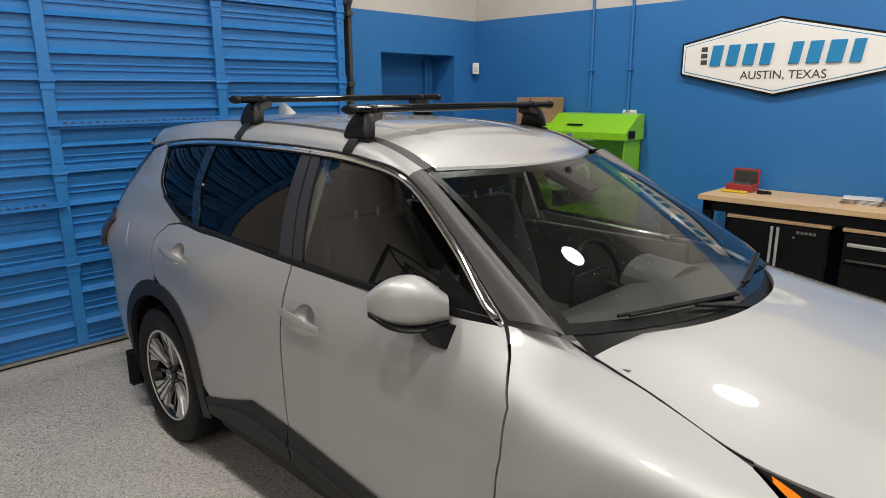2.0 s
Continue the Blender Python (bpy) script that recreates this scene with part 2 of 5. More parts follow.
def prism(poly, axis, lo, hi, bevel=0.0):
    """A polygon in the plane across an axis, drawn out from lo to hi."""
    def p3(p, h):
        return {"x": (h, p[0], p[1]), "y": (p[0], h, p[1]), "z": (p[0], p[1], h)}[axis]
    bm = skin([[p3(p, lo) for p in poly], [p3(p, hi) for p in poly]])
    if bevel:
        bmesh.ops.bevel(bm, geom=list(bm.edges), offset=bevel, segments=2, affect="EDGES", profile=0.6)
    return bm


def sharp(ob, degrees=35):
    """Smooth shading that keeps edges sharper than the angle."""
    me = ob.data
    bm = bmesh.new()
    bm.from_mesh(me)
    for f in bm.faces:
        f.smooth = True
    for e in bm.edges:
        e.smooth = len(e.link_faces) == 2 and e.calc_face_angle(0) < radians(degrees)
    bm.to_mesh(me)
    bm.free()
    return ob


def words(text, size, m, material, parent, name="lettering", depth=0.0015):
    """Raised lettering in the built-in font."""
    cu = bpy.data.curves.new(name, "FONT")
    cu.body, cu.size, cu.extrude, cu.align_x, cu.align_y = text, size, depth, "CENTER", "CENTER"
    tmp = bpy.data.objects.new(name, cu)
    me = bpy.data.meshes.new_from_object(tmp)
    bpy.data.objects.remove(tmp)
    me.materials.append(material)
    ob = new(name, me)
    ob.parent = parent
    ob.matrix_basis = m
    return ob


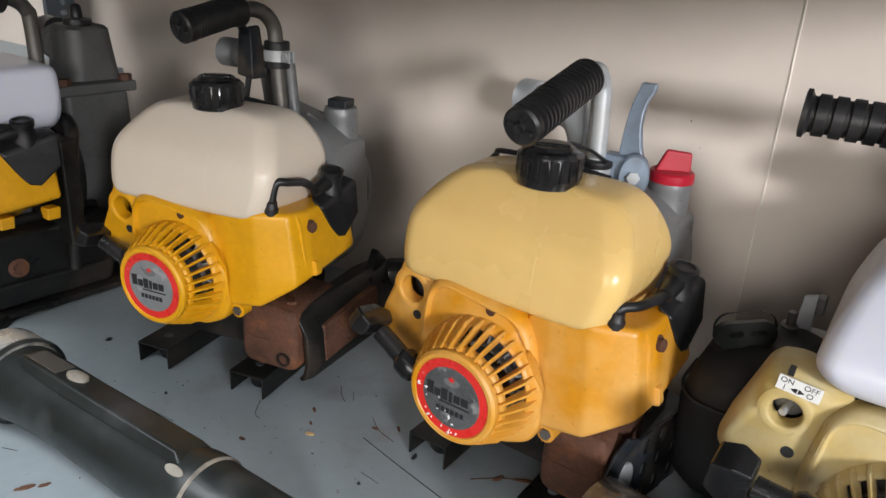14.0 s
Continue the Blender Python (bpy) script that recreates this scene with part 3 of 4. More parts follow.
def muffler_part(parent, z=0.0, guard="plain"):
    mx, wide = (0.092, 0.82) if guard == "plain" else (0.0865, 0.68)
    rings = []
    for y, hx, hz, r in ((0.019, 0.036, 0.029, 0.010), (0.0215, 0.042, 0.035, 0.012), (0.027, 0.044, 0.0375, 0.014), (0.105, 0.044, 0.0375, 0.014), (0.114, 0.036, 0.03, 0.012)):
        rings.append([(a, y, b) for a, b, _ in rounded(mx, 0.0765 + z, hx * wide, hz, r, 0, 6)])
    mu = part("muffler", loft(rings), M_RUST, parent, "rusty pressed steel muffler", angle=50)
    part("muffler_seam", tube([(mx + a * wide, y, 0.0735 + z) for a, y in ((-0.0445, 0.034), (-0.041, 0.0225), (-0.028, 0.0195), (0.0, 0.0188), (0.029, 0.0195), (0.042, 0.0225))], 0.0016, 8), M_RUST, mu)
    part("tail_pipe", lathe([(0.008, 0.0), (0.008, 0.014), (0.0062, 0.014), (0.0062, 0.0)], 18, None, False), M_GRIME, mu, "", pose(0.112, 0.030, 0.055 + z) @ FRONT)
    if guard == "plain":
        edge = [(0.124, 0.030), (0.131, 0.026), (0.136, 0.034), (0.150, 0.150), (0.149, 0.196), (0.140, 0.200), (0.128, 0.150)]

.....

_What the task asks_. Beginning at the line that holds "4. More parts follow.", reproduce each line of the records above down to and including the last one.

_Written answer_.
Continue the Blender Python (bpy) script that recreates this scene with part 3 of 4. More parts follow.
def muffler_part(parent, z=0.0, guard="plain"):
    mx, wide = (0.092, 0.82) if guard == "plain" else (0.0865, 0.68)
    rings = []
    for y, hx, hz, r in ((0.019, 0.036, 0.029, 0.010), (0.0215, 0.042, 0.035, 0.012), (0.027, 0.044, 0.0375, 0.014), (0.105, 0.044, 0.0375, 0.014), (0.114, 0.036, 0.03, 0.012)):
        rings.append([(a, y, b) for a, b, _ in rounded(mx, 0.0765 + z, hx * wide, hz, r, 0, 6)])
    mu = part("muffler", loft(rings), M_RUST, parent, "rusty pressed steel muffler", angle=50)
    part("muffler_seam", tube([(mx + a * wide, y, 0.0735 + z) for a, y in ((-0.0445, 0.034), (-0.041, 0.0225), (-0.028, 0.0195), (0.0, 0.0188), (0.029, 0.0195), (0.042, 0.0225))], 0.0016, 8), M_RUST, mu)
    part("tail_pipe", lathe([(0.008, 0.0), (0.008, 0.014), (0.0062, 0.014), (0.0062, 0.0)], 18, None, False), M_GRIME, mu, "", pose(0.112, 0.030, 0.055 + z) @ FRONT)
    if guard == "plain":
        edge = [(0.124, 0.030), (0.131, 0.026), (0.136, 0.034), (0.150, 0.150), (0.149, 0.196), (0.140, 0.200), (0.128, 0.150)]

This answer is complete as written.